FX President John Landgraf.

At the Television Critics Association press tour in Pasadena, Calif. this week, network executives have been fielding a great number of questions about violence in the media in the wake of the Newtown shootings. This is a difficult line for critics to walk, because I don’t know anyone who’s been asking those questions who believes that there’s a causal relationship between media violence and mass killings, or who is asking those questions because they want to shift the focus from gun control efforts to media censorship. But I do think that the Newtown killings crystallized for many of us a sense of burnout we’d been feeling about a sense in American television that the only stakes that are a legitimate subject for prestige television are life-and-death ones.

This is a judgement about aesthetic monotony rather than a moral argument, or a bit of policy advocacy. And as we’ve asked those questions over the past few days, it’s been intriguing to see how the executives of different television networks have responded, and particularly whether they’ve focused on the moral implications of their content, or the creative ones.

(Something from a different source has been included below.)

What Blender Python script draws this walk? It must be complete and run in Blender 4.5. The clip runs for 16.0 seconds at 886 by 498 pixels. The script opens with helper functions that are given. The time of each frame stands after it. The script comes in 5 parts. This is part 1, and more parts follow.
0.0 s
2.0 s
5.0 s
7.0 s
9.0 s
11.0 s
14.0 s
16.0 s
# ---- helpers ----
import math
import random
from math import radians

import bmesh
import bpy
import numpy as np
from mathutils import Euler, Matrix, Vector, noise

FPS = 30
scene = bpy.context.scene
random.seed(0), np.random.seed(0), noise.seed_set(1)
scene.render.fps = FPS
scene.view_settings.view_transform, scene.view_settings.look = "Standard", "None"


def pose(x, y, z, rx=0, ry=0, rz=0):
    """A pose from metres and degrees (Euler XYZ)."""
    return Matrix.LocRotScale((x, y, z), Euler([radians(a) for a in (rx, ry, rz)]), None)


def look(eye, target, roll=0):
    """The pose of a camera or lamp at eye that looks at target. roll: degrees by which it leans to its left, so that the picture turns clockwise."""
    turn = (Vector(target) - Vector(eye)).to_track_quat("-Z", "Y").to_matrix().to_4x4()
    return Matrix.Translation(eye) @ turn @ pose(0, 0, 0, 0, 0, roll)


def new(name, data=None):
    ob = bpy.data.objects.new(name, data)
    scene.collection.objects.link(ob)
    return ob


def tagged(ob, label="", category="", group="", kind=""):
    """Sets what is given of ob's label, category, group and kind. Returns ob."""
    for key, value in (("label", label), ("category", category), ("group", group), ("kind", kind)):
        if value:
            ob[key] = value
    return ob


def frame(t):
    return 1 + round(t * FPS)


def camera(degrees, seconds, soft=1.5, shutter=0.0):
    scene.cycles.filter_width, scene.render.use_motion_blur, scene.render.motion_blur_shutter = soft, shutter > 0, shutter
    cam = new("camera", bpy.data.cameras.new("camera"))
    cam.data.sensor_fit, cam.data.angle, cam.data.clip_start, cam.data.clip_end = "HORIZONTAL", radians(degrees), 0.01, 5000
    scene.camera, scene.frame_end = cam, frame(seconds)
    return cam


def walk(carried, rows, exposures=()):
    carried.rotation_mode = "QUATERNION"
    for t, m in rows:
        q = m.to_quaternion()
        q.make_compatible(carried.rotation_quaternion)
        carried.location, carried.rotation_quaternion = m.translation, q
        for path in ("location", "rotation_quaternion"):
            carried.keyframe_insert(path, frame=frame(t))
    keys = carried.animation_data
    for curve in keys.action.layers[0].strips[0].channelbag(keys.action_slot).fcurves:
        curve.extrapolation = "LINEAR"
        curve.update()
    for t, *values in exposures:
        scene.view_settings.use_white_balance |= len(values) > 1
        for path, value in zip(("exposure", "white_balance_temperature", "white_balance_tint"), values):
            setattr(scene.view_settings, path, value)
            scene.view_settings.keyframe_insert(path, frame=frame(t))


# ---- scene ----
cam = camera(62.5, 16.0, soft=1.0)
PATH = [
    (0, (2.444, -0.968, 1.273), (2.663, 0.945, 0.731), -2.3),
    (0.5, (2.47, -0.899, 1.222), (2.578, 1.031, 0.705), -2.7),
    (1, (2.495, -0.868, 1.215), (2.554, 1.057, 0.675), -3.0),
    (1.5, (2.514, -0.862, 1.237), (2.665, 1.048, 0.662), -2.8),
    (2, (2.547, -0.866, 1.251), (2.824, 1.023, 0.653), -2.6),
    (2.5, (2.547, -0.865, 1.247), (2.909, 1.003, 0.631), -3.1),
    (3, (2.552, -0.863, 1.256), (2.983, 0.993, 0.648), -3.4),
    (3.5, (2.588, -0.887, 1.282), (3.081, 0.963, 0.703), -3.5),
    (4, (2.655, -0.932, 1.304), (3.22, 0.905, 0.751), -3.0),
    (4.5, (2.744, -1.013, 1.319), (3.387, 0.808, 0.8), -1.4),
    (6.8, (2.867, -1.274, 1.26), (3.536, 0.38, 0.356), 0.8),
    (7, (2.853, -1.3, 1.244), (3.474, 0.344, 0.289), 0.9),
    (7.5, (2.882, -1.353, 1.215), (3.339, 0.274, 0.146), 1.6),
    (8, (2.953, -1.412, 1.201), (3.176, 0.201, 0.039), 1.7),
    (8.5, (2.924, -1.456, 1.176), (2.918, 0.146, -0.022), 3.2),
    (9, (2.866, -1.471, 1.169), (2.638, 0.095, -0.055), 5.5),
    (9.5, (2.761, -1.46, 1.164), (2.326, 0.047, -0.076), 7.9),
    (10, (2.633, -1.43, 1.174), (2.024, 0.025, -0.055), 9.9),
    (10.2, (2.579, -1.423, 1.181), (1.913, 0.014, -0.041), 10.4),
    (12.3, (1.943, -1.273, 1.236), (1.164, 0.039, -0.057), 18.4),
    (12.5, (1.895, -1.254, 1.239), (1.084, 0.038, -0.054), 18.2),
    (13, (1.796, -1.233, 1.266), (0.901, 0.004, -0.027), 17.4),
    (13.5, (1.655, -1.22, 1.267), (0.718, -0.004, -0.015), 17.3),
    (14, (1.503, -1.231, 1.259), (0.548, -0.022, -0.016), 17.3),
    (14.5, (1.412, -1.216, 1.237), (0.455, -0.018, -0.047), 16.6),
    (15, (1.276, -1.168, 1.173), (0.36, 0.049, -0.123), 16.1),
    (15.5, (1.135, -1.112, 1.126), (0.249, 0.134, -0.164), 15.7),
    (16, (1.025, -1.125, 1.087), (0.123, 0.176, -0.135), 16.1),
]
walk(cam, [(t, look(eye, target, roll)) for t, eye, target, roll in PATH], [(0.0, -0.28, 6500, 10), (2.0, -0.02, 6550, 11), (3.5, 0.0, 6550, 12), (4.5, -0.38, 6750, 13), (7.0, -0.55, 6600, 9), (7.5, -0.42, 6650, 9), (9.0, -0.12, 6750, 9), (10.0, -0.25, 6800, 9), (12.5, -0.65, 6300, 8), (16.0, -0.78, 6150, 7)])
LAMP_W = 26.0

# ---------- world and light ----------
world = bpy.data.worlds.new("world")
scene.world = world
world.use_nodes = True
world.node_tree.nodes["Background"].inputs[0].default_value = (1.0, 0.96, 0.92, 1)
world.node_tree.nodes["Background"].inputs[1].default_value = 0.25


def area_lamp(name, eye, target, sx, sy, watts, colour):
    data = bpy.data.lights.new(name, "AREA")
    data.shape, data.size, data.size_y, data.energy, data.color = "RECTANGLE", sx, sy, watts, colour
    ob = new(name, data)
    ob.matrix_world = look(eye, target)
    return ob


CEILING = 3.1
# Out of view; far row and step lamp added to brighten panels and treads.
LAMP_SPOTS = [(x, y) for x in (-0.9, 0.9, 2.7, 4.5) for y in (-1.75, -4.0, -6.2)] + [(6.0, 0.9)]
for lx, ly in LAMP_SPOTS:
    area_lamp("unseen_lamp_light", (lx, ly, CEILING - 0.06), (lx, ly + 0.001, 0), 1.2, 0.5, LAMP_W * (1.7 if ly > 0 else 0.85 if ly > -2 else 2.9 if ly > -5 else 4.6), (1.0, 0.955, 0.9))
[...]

NBC Entertainment chairman Bob Greenblatt made the pitch that after the horrible events of Newtown “the best tonic for not to be glib, but for this kind of thing is go watch an episode of Parenthood as a really great example of a show about a family who love each other and grapple with all of the issues in life,” he argued. In recent years, as the intensity of television has ratcheted up, networks have often pitched their shows as a very different kind of escapism, into dangerous worlds and risky scenarios that we’d never actually confront for ourselves, as a way to put our problems in proportion. Greenblatt here was making a different argument (and an attempt to boost a critically-loved but under-watched drama on his network): that television, by going simpler, can actually help us grapple with the things that we are feeling. This is worth taking with a grain of salt, of course. NBC’s biggest scripted drama right now is the very silly sci-fi show Revolution, about a dubiously-relevant post-apocalypse. But it was still nice to hear Greenblatt muse, even self-interestedly, about what pop culture is for, and to hear a reminder that escapism can be a small journey rather than a great leap.

Both Greenblatt and Fox Entertainment chairman Kevin Reilly cited their responsibilities to the FCC in their answers, but didn’t really discuss what that responsibility consisted of. That have been an interesting turn, given the relative amounts of attention paid to networks’ bottom lines, which keep them in business, and to their community obligations, the long-ago rationale for them to get broadcasting bandwidth. The FCC’s regulation of violence has also been dramatically less rigorous than its regulation of sex, a regulatory disparity that’s obviously affected the market as well.